Dari sisi eksternal, lanjut dia, risiko utama inflasi 2021 utamanya bersumber dari potensi kenaikan harga minyak dunia dan harga komoditas internasional lainnya baik pangan maupun non pangan.
Ketua Tim Pengendali Inflasi Daerah (TPID) Jawa Tengah, Ganjar Pranowo mengambil berbagai kebijakan dan program strategis untuk memitigasi gangguan pada ketersediaan pasokan komoditas pangan. Program yang dilakukan meliputi, penyiapan cadangan pangan, pemantauan harga, perbaikan infrastruktur jaringan irigasi dan infrastruktur logistik, pengembangan kerja sama antar daerah, serta penguatan digitalisasi pertanian (smart farming) melalui optimalisasi pemanfaatan Sistem Logistik Daerah (Sislogda) yang telah diluncurkan akhir tahun 2020.
3. TPID Jateng terapkan smart farming dari hulu ke hilir

‘’Penerapan smart farming yang memanfaatkan teknologi digital dari hulu ke hilir menjadi fokus yang akan kami kembangkan. Keberadaan Sislogda merupakan komponen kritikal dalam mendukung smart farming di Jateng sebagai pusat data untuk ketersediaan pasokan pangan sehingga mendukung kerja sama business-to-business oleh operator/offtaker dengan pelaku di sektor usaha pertanian lainnya,’’ katanya.
Ke depan, penyempurnaan Sislogda akan terus didorong agar dapat mendukung pemantauan dan pengendalian inflasi komoditas pangan. Sehingga, pada akhirnya juga mendorong pertumbuhan ekonomi yang inklusif di Jateng.
Sedangkan dalam jangka pendek, Pemprov Jateng berupaya untuk menjaga stabilitas harga dan pasokan komoditas beras. Kebijakan yang diambil adalah mengakselerasi upaya penyerapan gabah, dan meningkatkan edukasi kepada petani untuk mengolah gabah kering panen sehingga dapat meningkatkan nilai tambah bagi petani.

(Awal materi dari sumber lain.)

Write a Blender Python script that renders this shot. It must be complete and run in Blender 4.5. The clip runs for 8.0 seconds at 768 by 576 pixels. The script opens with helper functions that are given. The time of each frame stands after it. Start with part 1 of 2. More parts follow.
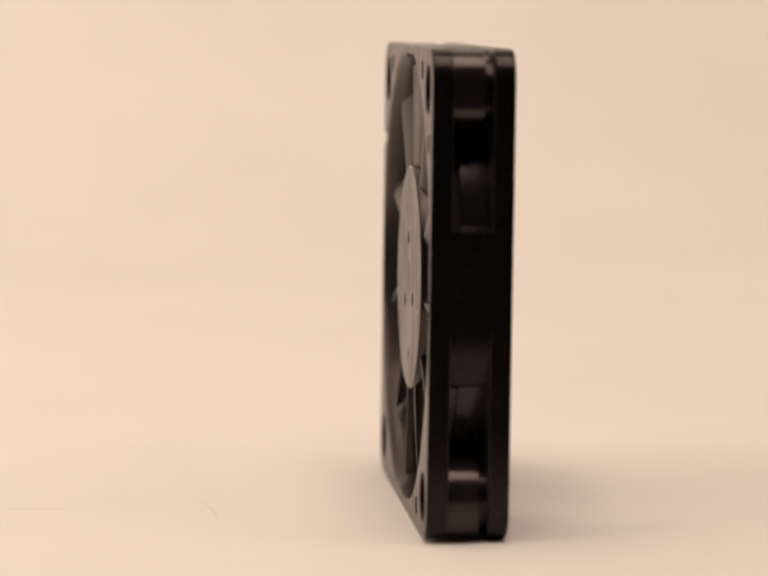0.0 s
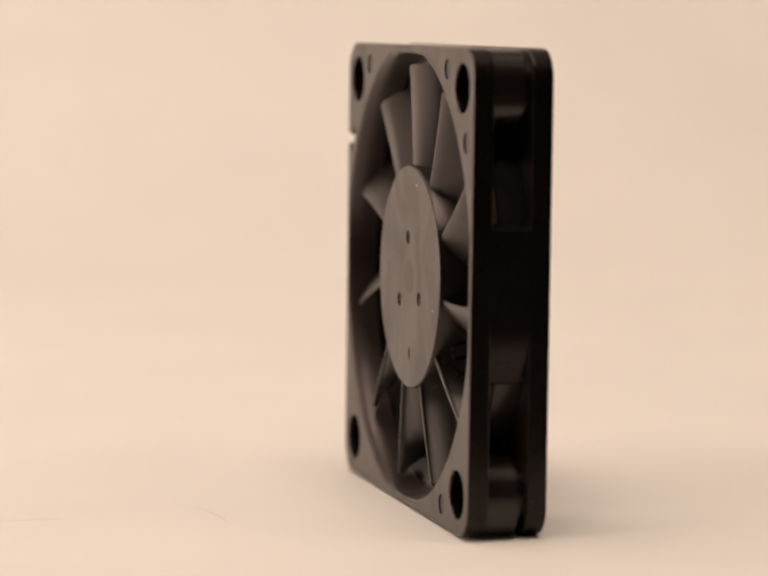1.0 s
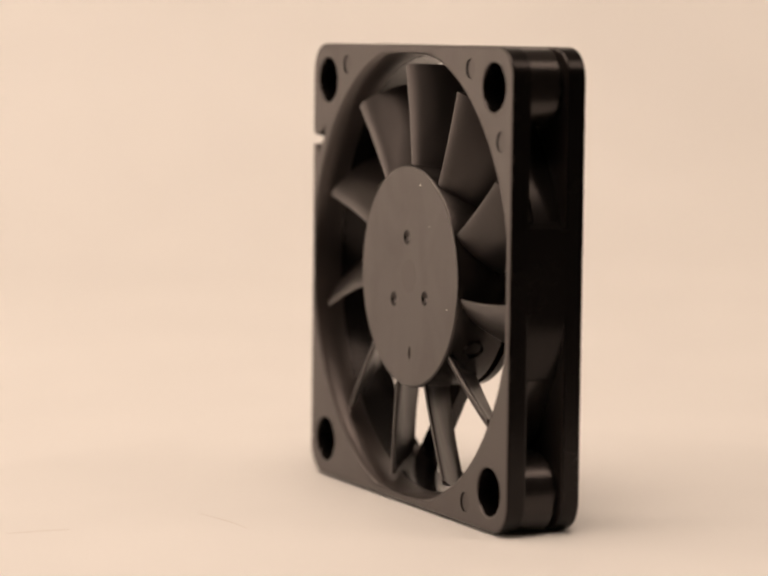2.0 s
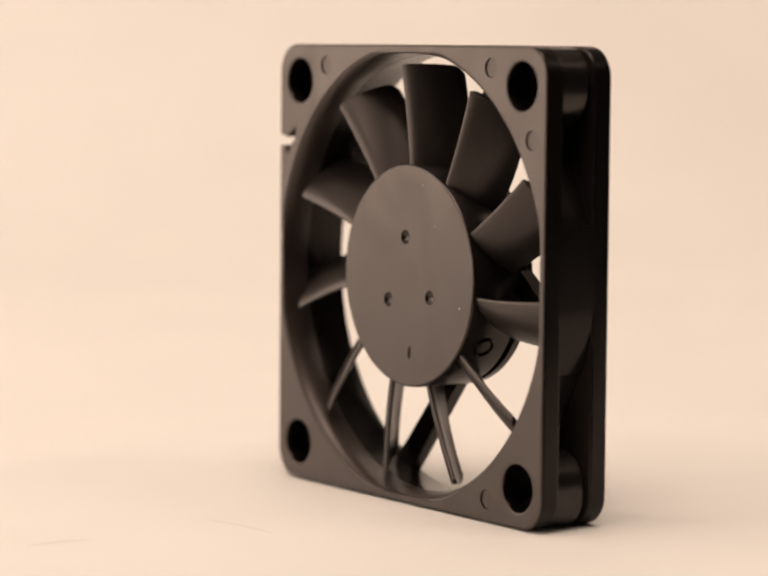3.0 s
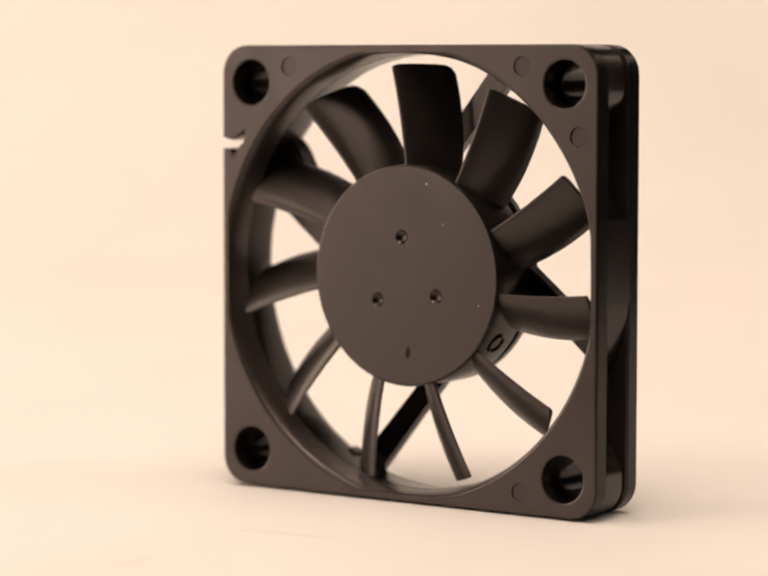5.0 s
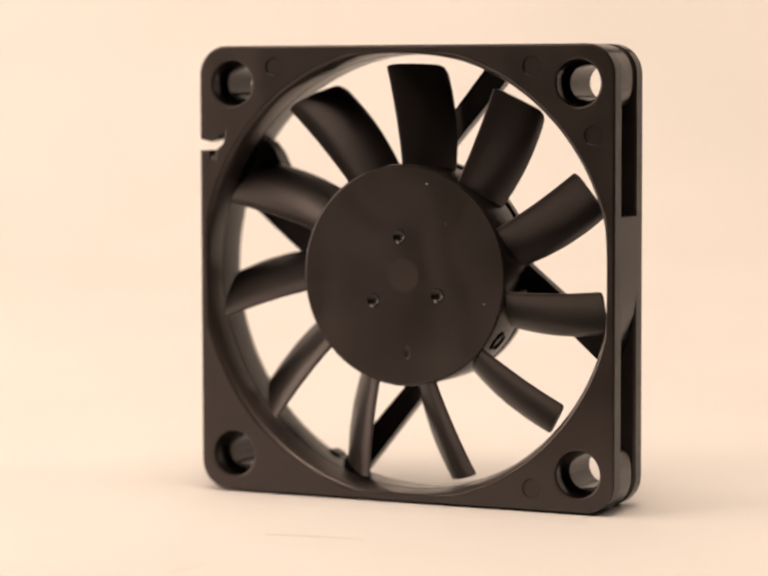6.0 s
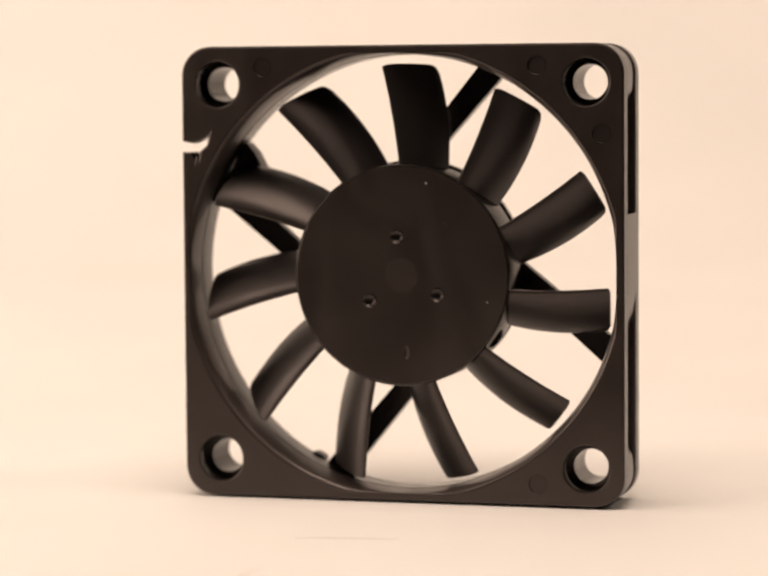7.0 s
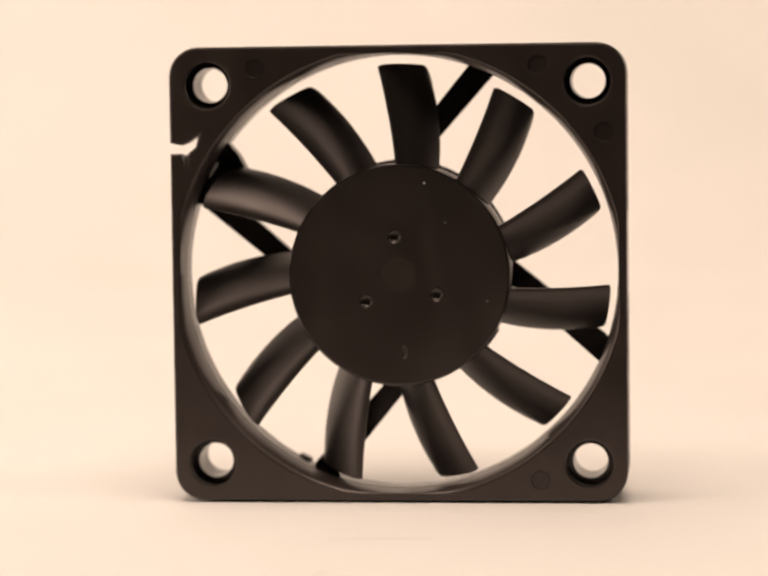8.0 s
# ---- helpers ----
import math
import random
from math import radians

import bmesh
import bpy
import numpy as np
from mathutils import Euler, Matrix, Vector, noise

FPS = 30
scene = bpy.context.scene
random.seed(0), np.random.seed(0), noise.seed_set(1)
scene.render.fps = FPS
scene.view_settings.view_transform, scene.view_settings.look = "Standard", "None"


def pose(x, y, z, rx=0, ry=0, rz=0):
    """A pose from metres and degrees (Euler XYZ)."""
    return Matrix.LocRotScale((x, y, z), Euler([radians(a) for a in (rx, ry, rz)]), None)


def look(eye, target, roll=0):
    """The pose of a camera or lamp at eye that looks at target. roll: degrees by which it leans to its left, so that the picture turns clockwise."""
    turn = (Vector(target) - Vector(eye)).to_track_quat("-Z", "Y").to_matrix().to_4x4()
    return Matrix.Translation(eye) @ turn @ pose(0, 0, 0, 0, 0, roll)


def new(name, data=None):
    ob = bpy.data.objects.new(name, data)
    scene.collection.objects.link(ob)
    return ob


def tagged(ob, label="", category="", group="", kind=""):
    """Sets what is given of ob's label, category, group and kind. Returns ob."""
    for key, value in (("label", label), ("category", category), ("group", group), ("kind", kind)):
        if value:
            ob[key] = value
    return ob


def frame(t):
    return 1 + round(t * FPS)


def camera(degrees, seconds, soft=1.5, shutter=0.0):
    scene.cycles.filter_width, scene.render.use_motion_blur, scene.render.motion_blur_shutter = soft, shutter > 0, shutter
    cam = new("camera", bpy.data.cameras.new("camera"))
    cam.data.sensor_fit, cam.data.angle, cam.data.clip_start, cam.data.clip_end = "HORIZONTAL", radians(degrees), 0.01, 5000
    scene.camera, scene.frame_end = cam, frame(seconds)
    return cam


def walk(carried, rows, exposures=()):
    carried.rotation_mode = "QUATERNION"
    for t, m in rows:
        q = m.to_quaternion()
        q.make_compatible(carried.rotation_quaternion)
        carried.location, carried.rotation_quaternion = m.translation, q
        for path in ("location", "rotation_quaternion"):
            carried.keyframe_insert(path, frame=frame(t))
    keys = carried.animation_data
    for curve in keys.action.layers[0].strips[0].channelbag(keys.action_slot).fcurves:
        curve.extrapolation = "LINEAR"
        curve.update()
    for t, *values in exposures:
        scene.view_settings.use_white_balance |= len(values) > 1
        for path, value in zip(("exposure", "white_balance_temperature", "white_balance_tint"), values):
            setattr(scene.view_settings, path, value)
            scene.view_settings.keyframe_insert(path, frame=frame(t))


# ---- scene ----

4. Sasaran inflasi di Jateng di angka 3,0 persen ±1 persen

Sementara untuk mencapai stabilisasi harga, TPID Provinsi Jawa Tengah senantiasa melakukan empat kunci pengendalian inflasi, yaitu menjaga ketersediaan pasokan, keterjangkauan harga, memastikan kelancaran distribusi, serta memperkuat komunikasi yang efektif untuk menjaga ekspektasi inflasi masyarakat. Upaya pengendalian inflasi suatu daerah mutlak memerlukan koordinasi yang erat dari berbagai pihak.
‘’Kami akan terus berkoordinasi dengan berbagai pemangku kepentingan antara lain Bank Indonesia, Asisten Perekonomian, Kepala Organisasi Perangkat Daerah, instansi vertikal serta perusahaan daerah yang bergerak di bidang pangan. Dengan demikian, berbagai tindak lanjut dapat segera dilaksanakan untuk menjaga stabilitas harga dan pasokan. Berbagai upaya tersebut diharapkan dapat menjangkar ekspektasi inflasi masyarakat dan menjaga inflasi Jawa Tengah pada tahun 2021 tetap berada pada kisaran sasaran inflasi 3,0 persen ±1 persen,’’ tandas Ganjar.